Quo usque tandem abutere, Nimbus, patientia nostra?
u do realize that every country in europe is a christian state, with the exception of turkey which is a muslim state? and nearly every state in the middle east is an arab and muslim state? it's no different, except that jews had lost their state and were stateless for a long time, until recently. you are a racist evil person who can't see the equivalence through your hate.
My God can beat up your God. Just kidding...don't take offense. I know there's no God.
You're putting "maintaining its Jewish character" in quotes like it comes from somewhere other than your own bias. It's a straw man. The original mandate called for a two-state solution with lines drawn exactly where the Jews and Arabs at the time lived. That mandate was unilaterally abrogated by the Arabs of the entire region who thought dirty Jews shouldn't have a country at all. Tit for tat for tit for tat. But don't pretend that the Palestinians are blameless. They had a state, it wasn't good enough, so they gambled everything on a holy war and lost.
And you would be hard-pressed to find anyone outside of ISIS and Al-Quaida more fanatical than Mossad and its crazy Zionist ilk. The thought of them having cyber-weapons is scary. But much more scary is the thought that we actually gave those religious crazies nuclear weapons.
Huh? The Mossad, based on their past performance and actions, is a very level-headed, pragmatic secret service. The Zionist agenda is not their scope, albeit one could make the argument that any security apparatus, including the army or air force that ensures the survival of Israel, also indirectly serves the agenda of Zionism, to some extent.
That said, I am also not sure why you would lump Zionism and extremism together. Zionism simply means, in its broadest definition, bringing Jews to live in Israel.
In any case, comparing ISIS to practically any secret service in existence, is quite dishonest. ISIS is an organization that has institutionalized the torture and enslavement of girls, the torture and decapitation (sometimes burning alive) of non-Muslims, and systematic genocide of non-Muslim civilians.
"The agriculture ministry is not in charge of Gundam" - Japanese ministry official.
The company I work for hired a few security consultants from GE that were based out of Isreal to conduct a cybersecurity training seminar, and holy shit. These guys definitely knew what they were talking about. Easily one of the most valuable training seminars I have ever attended.
Inside of Israel proper is a democracy with almost full equality and an Arab Israeli population who is not only keeping up with Israelis overall rapidly increasing standard of living but gaining ground. The Gazans have 0 Jews among them. They live in misery after the withdrawal because they have been unwilling to live in peace. Most of the West Bank is arguably a military dictatorship on issues of defense. But even here the areas that Israel inhabits has very little Palestinians population. The population centers where the Palestinians live (Areas A and B) are self governing.
Israel is not an apartheid state.
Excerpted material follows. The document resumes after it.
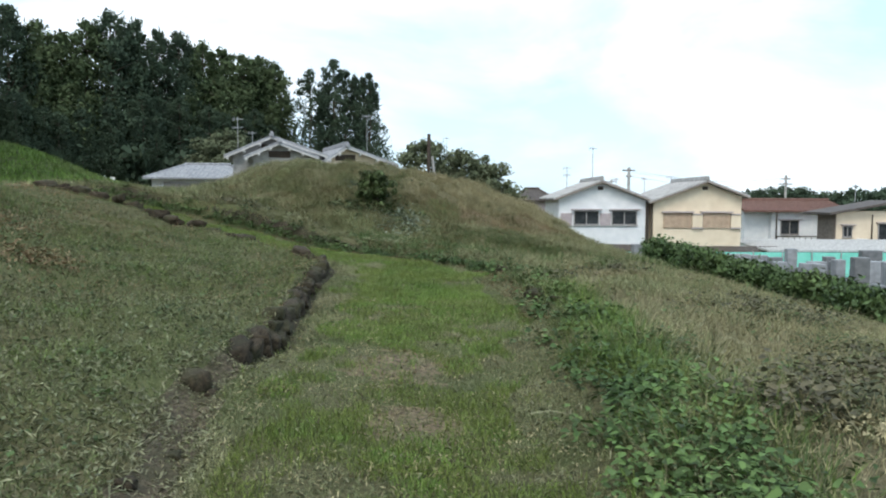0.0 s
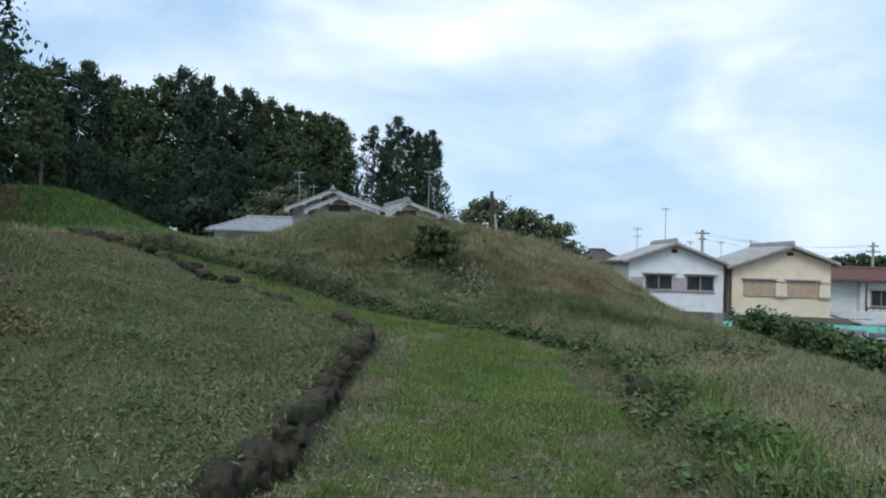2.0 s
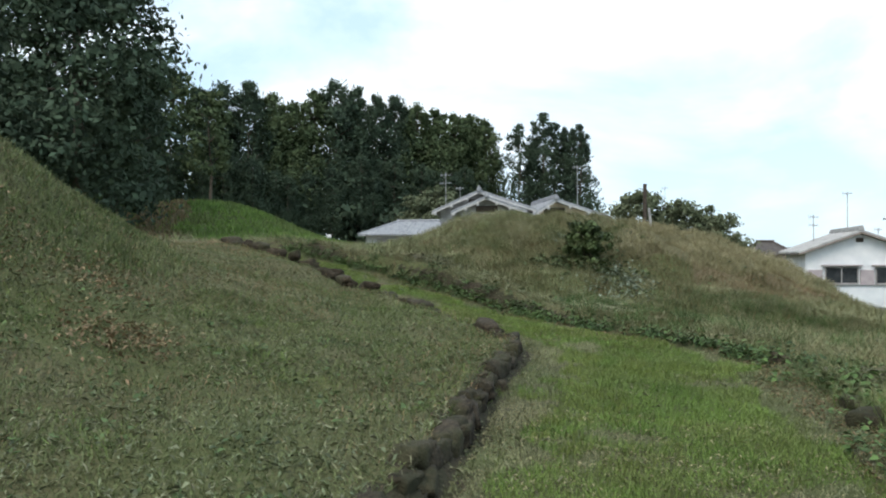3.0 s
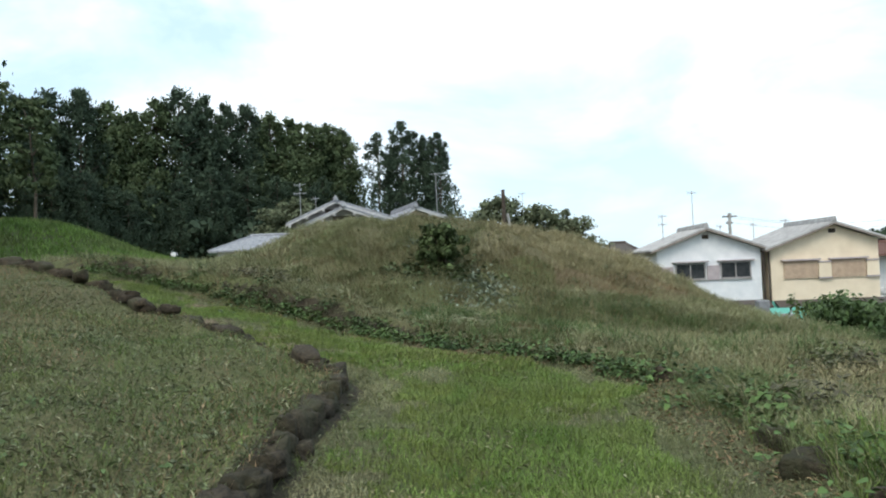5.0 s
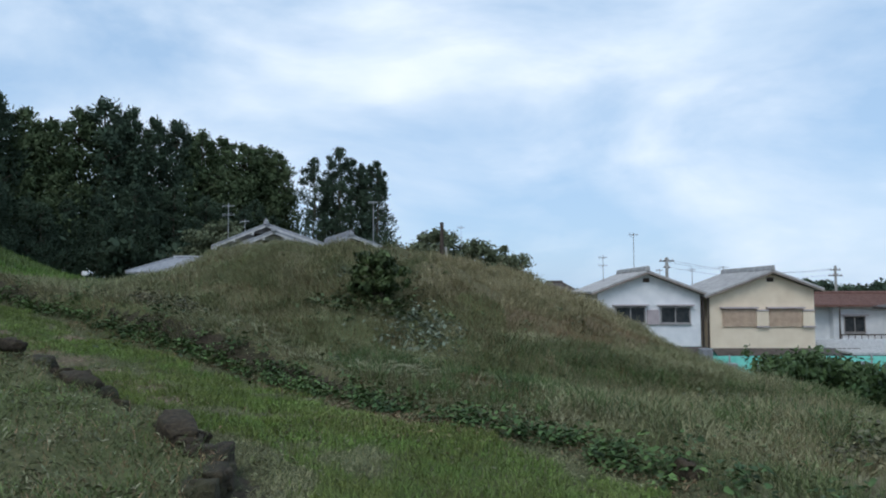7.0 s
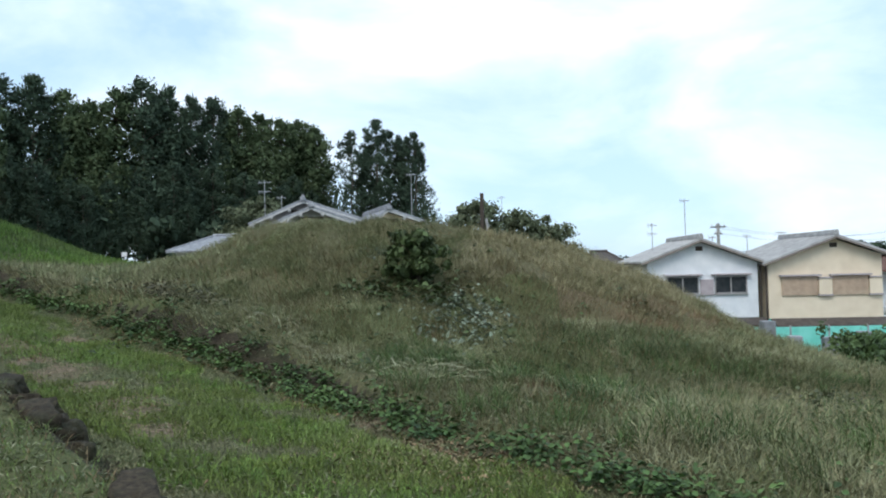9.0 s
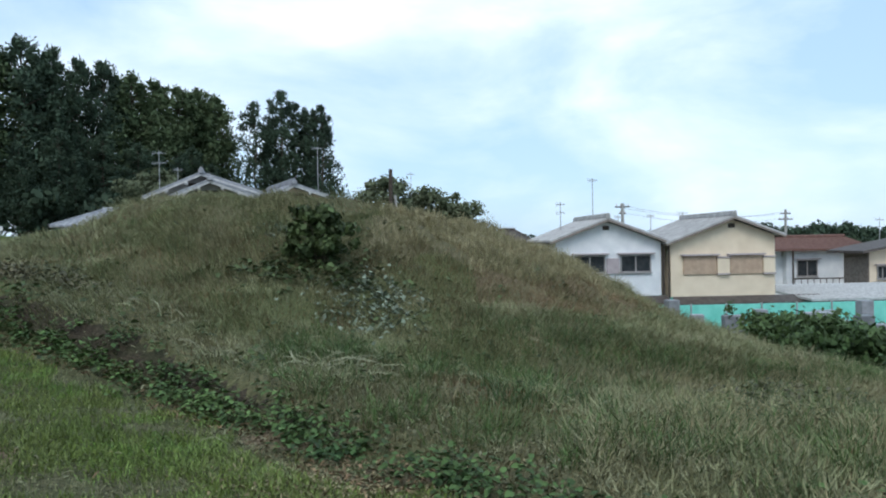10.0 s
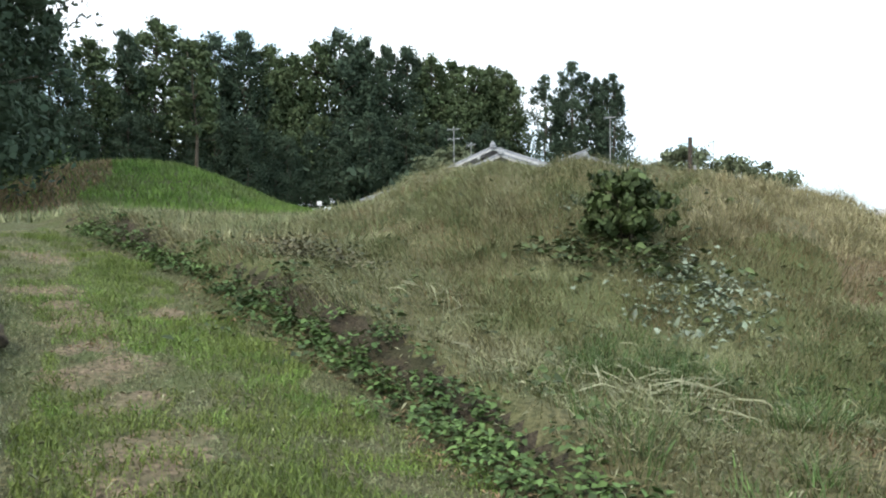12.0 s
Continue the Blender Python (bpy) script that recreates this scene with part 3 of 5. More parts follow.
# the edge of the wood: bearing in degrees from the start of the path, distance, height
for bearing, far, tall in ((-63, 54, 20), (-59, 60, 21), (-55, 64, 20), (-51, 68, 20), (-47, 70, 19), (-44.5, 78, 18), (-42, 86, 19), (-40, 90, 17.5), (-38, 92, 18.5), (-36.3, 94, 20.5), (-34.5, 96, 19), (-32.8, 98, 20), (-31, 98, 20.5), (-29.3, 100, 19.5), (-27.7, 100, 18.5), (-26.2, 102, 20.5), (-24.6, 102, 21.8), (-23, 104, 21.5), (-21.5, 104, 20.5), (-20, 106, 21), (-18.4, 106, 19.8), (-17, 108, 19.5), (-15.6, 108, 18.8), (-14.3, 110, 19.0), (-13.2, 110, 18.2)):
    b = radians(bearing)
    s = (tall + 0.5) / 20
    spots.append((rng.choice(list(WOODS)), far * math.sin(b), far * math.cos(b), s, rng.uniform(0, 360)))
    if len(spots) % 4 < 2:
        b = radians(bearing + rng.uniform(0.2, 0.8))
        spots.append((rng.choice(list(WOODS)), (far + 8) * math.sin(b), (far + 8) * math.cos(b), s * rng.uniform(0.8, 0.98), rng.uniform(0, 360)))
    if bearing > -45:
        b = radians(bearing + rng.uniform(-0.6, 0.4))
        spots.append(("oak_b", (far - 5) * math.sin(b), (far - 5) * math.cos(b), s * rng.uniform(0.45, 0.6), rng.uniform(0, 360)))
plant_at(WOODS, spots)
lone = "tall cedar with gaps in its crown behind the farmhouse"
LONE = {"a": tree("tree", lone, 21, 18, 5.0, LEAVES_DARK, 0.06, 0.62, 100, 60, 0.26, 1.0), "b": tree("tree", lone, 22, 18, 4.9, LEAVES_DARK, 0.03, 0.7, 110, 66, 0.26, 1.0)}
plant_at(LONE, [("a", -18.6, 100, 0.92, 40), ("b", -15.4, 100, 1.0, 100), ("a", -13.0, 104, 0.9, 200), ("b", -10.4, 100, 0.91, 10), ("b", -17.0, 104, 0.84, 60), ("a", -11.2, 102, 0.84, 300), ("a", -13.9, 101, 0.92, 150)])
NEAR = {"a": tree("tree", "large overhanging evergreen tree beside the path", 24, 20, 6.2, LEAVES_DARK, 0.1, 0.45, 210, 210, 0.165), "b": tree("tree", "slender tree with a pale bare trunk before the wood", 25, 17, 3.4, LEAVES_MID, 0.5, 0.5, 46, 60, 0.3)}
plant_at(NEAR, [("a", -26.4, 30.2, 1.05, 0), ("a", -38, 33, 1.0, 120), ("b", -47.3, 71.2, 1.02, 0)])
GARDEN = {"a": tree("tree", "round dark green garden tree behind the mound", 31, 7, 4.4, LEAVES_OLIVE, 0.05, 0.4, 80, 100, 0.2), "b": tree("tree", "spreading garden tree with thinning olive leaves", 32, 6, 4.8, LEAVES_OLIVE, 0.05, 0.5, 80, 90, 0.2)}
plant_at(GARDEN, [("a", -2.2, 78, 1.04, 0), ("b", 2.2, 79, 1.15, 70), ("b", 4.9, 79, 1.02, 190), ("a", 6.0, 81, 0.6, 20), ("a", -25, 84, 1.0, 30), ("b", -28, 86, 1.0, 30)])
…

People just like to make up crap about Jews.
Inside of Israel proper is a democracy with almost full equality and an Arab Israeli population who is not only keeping up with Israelis overall rapidly increasing standard of living but gaining ground. The Gazans have 0 Jews among them. They live in misery after the withdrawal because they have been unwilling to live in peace. Most of the West Bank is arguably a military dictatorship on issues of defense. But even here the areas that Israel inhabits has very little Palestinians population. The population centers where the Palestinians live (Areas A and B) are self governing.
Israel is not an apartheid state.
What genocide? Less Palestinian were killed by Israel (including combatants) since the conflict started 100 years ago than Syrians over the past two years.
The Palestinians in both Gaza and the west back, individually, experience a positive natural growth.
If Israel is trying to commit genocide, it is criminally ineffective.